Bathtub Dreamer. “Bob” LeTourneau, who does not drink or smoke and flies some 200,000 miles a year in his private planes, spreading the Lord’s word, combines his evangelism with hard-headed business sense. Born in Richford, Vt., he was still a boy when his family moved to the West Coast. He quit school after the seventh grade, made his first money selling pictures of the San Francisco earthquake of 1906. He learned mechanics as a grease monkey in a garage, later set up his own earth-moving and contracting business at Stockton, Calif, on a loan of $4,500. In 1931, he lost $32,000. Next year he switched to making scrapers, bulldozers, cranes, etc., and made his deal with God. His 1932 net: $52,000. LeTourneau, who comes from a deeply religious Plymouth Brethren family and whose two sisters were missionaries to China, turned over his stock interest to endow the LeTourneau Foundation, now worth $16 million and one of the biggest religious foundations in the U.S.

LeTourneau was the first to put earth-moving equipment on rubber tires, thus enabling it to go almost anywhere. He moved headquarters to Peoria, Ill., and cleared the land for new plant sites with his own equipment. By 1940, sales were up to $10 million. During the war they quadrupled, as LeTourneau built an estimated 70% of the basic earth-moving equipment used by the U.S. armed forces all over the world.

Dreaming up new ideas in the bathtub, and sketching them out on the backs of envelopes during his frequent preaching trips, LeTourneau got set for the peacetime construction boom. But he was in too much of a hurry. He installed new transmissions, differentials and drives in his equipment, put the new machines on the market before all the bugs had been removed. The company went $6,000,000 in the red. For a time, LeTourneau spent $100,000 a month merely servicing machinery that had broken down. But at length he perfected his new devices, and dug his way into the black again in 1949. Bankers who had complained of LeTourneau’s “downright stubbornness” began referring again to his “dauntless spirit.”

Flying Missionaries. In all his troubles, LeTourneau never forgot his Senior Partner. He set up a school to teach missionaries how to fly their own planes, let them pay their tuition by working for his company. He busily invented new methods and machines. Among them: the “Tournalayer,” a giant machine that can turn out small concrete houses at the rate of almost one a day; a machine with electric motors in each wheel for greater maneuverability.

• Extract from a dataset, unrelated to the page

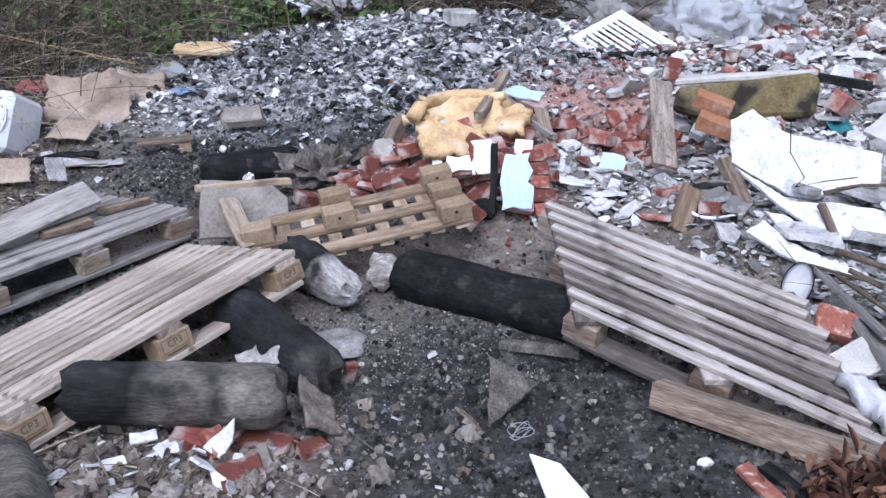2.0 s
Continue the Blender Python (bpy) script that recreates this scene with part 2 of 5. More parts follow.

LeTourneau is shipping some of his most impressive mechanical equipment to Africa, including a 22-ton machine that can shear off big trees like a scythe cutting grass and a self-contained sawmill unit which will be hauled by the biggest bulldozer in the world. LeTourneau insists that he is not primarily interested in profit in his Liberian adventure. Nor does he want to create mere “rice Christians.” Says he: “I am trying to do a missionary job in a businesslike way.”